BP: It’s been an awesome ride so far. Now it is definitely hard to outshine Teddy and Harry, but I think that pressure will push me into my ultimate role. And my look helps me 100 percent.
JB: Your father’s legacy has only grown since he passed away in 1997. Has it been difficult to follow in his footsteps?
BP: I’m following in his footsteps. Legacy wrestlers, we have a lot of expectations, but not every time do they show promise. For every Cody Rhodes, there are 20 legacy wrestlers that don’t make it.
It is a very tough challenge to climb through the shadows of your father. My father was so unique, and what made him so unique was his personality and his look. I’m not going to copy my father and do what he did—I haven’t even studied his work. When people draw comparisons, it’s natural.
JB: In a roundabout way, your father gave you a home in wrestling. Do guys in the locker room share stories about your father?
BP: I get to hear awesome stories all the time, and that’s my biggest benefit of being in this business—having an indirect relationship with my father, one that I never had.
JB: Bret Hart has discussed that connection between legacy wrestlers; have you experienced it?
BP: There are so many legacy wrestlers that come from all different walks of life and backgrounds, but we all generally have in common that the business has affected our childhood and upbringing in one way or another and we all bond through that.

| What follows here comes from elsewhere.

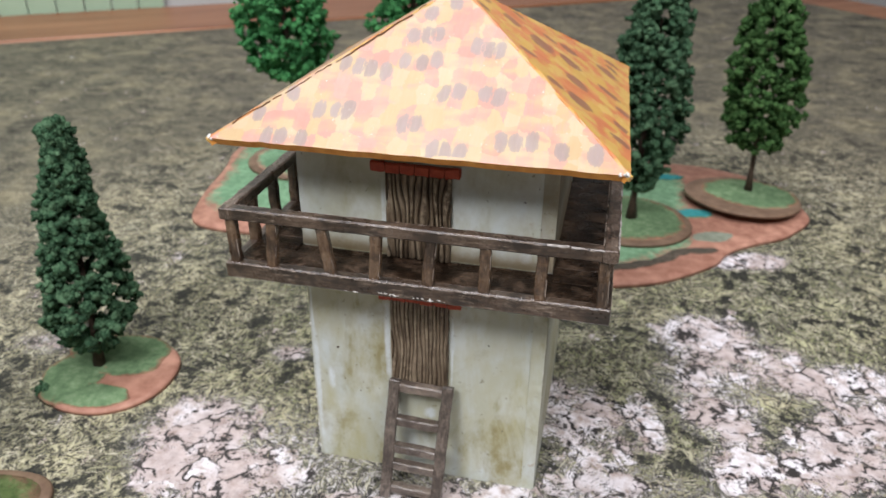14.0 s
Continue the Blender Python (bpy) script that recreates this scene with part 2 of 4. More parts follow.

JB: What is the next goal for you in MLW, and why should wrestling fans make sure they watch you every Friday on beIN Sports?
BP: The biggest goals of my life, let alone my wrestling career, have been set in MLW.
My goal to become a better wrestler starts with MLW and my goal to become one of the most sought-after talents in wrestling starts with MLW. Most importantly, my first Television title reign will start with MLW, and I will make history every time I step into an MLW ring with the gold around my waste.